Work instructions ::
Repeat exactly the lines between and including those that contain "setattr(scene.view_settings, path, value)" and "scene.view_settings.keyframe_insert(path, frame=frame(t))". Output no other line.

Data lines ::
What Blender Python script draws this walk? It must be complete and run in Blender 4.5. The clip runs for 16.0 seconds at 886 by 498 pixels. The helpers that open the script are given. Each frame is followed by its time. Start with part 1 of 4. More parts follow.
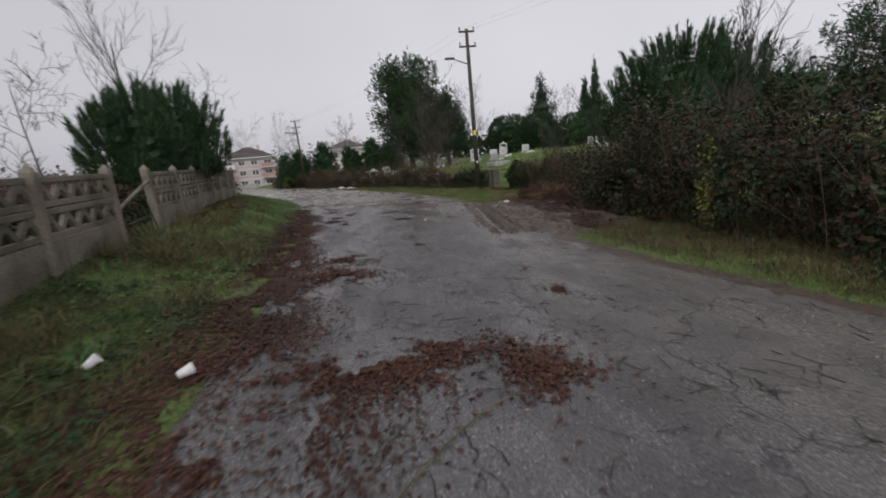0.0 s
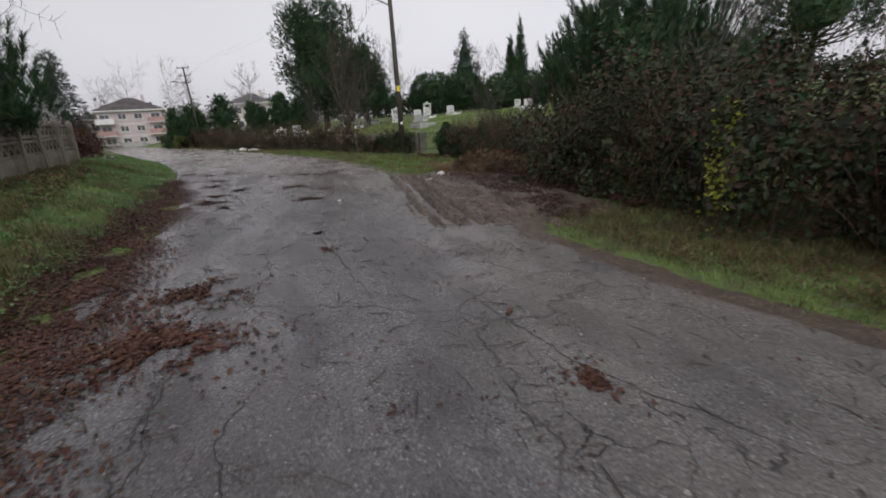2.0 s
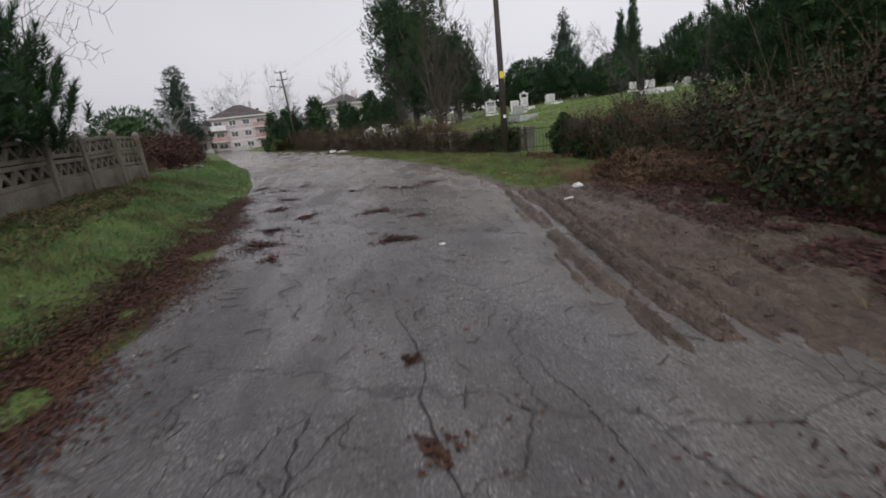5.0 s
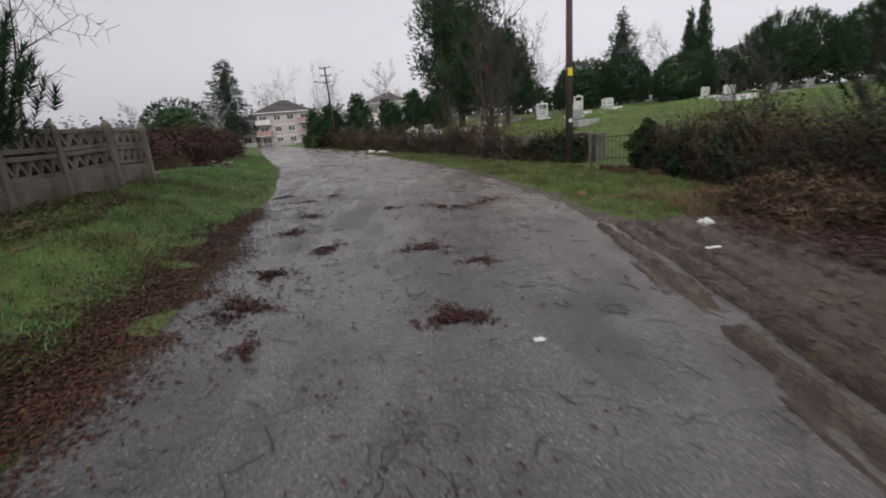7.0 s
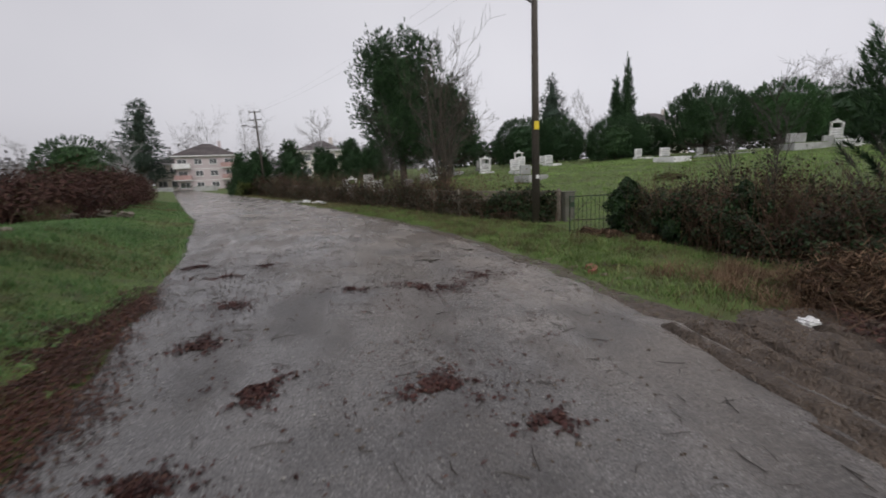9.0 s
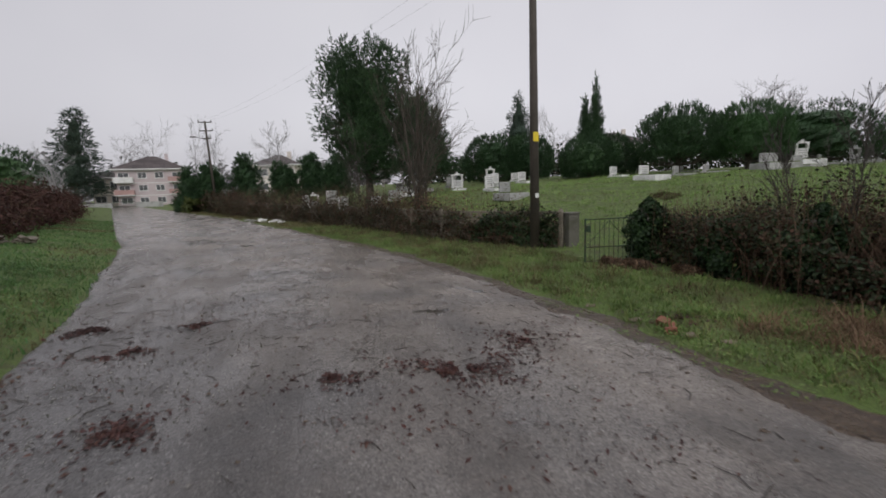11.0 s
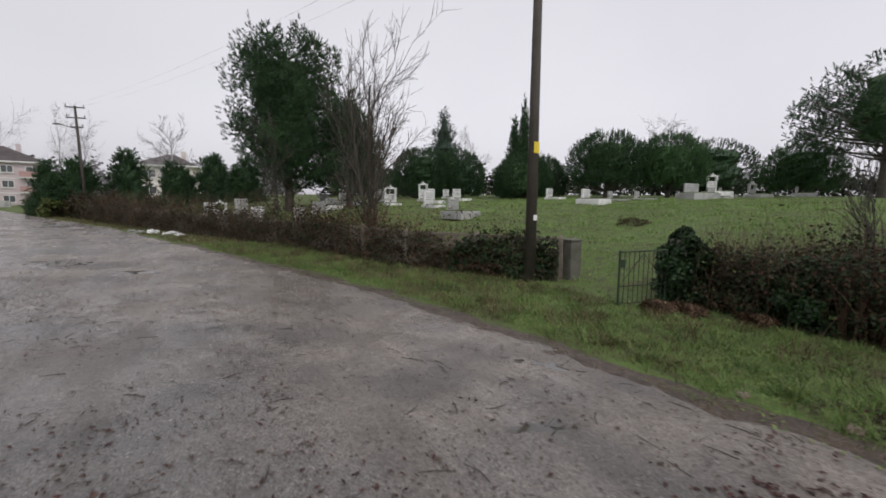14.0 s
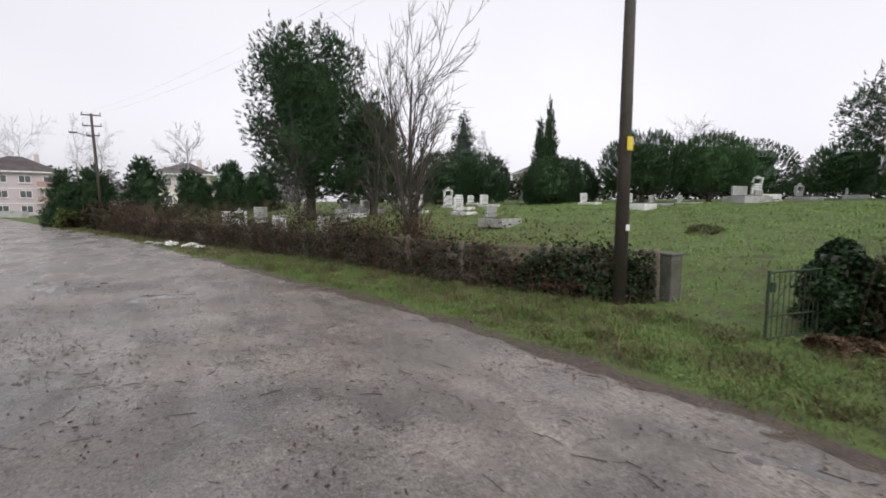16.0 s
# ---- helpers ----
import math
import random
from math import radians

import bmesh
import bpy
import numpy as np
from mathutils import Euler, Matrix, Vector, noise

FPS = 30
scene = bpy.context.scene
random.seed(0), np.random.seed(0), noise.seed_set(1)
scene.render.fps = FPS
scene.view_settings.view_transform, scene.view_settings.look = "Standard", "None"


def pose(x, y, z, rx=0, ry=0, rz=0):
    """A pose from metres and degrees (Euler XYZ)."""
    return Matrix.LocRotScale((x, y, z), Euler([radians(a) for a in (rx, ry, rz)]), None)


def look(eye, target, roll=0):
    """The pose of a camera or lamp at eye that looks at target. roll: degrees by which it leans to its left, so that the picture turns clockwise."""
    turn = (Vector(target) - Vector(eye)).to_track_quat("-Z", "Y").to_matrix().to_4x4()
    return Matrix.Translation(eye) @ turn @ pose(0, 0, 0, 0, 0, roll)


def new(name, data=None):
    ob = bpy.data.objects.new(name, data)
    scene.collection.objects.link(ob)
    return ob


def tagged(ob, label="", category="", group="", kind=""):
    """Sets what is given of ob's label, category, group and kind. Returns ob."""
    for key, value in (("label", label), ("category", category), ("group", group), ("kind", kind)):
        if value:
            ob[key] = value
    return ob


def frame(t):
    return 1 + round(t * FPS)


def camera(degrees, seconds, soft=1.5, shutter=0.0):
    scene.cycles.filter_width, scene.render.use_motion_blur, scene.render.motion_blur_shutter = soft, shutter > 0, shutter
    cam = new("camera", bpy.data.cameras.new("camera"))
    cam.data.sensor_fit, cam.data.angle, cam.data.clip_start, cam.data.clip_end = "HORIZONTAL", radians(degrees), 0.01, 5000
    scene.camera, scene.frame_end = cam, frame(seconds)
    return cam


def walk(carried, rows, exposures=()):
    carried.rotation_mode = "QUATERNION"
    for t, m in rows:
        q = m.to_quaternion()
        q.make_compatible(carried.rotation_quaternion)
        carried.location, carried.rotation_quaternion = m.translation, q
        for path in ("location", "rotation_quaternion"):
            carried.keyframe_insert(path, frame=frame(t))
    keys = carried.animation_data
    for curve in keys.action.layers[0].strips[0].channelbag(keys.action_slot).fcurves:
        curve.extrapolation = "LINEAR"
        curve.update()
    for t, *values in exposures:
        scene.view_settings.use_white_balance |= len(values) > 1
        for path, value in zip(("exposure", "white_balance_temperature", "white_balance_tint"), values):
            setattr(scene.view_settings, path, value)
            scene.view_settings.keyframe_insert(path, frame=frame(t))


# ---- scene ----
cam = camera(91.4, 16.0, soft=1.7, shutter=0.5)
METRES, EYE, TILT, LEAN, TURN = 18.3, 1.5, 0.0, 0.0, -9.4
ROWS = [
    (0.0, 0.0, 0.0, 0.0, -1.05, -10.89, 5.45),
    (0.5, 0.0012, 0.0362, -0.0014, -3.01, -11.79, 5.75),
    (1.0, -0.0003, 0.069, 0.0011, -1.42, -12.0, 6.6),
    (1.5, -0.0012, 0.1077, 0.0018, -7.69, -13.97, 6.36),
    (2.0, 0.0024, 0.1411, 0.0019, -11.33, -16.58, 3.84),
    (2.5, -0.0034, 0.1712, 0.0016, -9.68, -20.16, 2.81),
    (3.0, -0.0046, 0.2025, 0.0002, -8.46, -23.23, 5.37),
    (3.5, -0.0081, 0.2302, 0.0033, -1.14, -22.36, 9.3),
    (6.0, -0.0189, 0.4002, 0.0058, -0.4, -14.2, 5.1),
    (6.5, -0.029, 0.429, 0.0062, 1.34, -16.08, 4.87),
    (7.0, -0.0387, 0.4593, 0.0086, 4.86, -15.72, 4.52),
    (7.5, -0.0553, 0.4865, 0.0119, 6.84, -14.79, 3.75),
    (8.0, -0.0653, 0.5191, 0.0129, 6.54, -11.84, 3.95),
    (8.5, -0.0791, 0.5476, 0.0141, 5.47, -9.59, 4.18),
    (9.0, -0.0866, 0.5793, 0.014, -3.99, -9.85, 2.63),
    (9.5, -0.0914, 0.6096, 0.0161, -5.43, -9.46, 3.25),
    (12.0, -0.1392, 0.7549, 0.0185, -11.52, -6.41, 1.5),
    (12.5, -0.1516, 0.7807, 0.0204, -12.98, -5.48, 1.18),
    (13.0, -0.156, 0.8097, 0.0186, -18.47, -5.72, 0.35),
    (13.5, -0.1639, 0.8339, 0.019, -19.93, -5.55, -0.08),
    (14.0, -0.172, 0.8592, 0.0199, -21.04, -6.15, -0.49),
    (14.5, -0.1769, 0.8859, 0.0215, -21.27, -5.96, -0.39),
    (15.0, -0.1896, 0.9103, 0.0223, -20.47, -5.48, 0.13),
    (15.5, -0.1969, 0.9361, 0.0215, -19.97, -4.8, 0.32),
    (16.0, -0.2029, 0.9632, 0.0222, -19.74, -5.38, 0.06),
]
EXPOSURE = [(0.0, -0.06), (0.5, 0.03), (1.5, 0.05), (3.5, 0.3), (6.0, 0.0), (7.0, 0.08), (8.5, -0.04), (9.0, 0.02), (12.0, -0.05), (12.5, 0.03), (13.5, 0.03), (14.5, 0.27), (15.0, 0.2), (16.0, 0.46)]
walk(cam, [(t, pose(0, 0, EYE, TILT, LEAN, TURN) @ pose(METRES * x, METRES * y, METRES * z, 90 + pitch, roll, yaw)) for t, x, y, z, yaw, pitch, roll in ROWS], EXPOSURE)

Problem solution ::
            setattr(scene.view_settings, path, value)
            scene.view_settings.keyframe_insert(path, frame=frame(t))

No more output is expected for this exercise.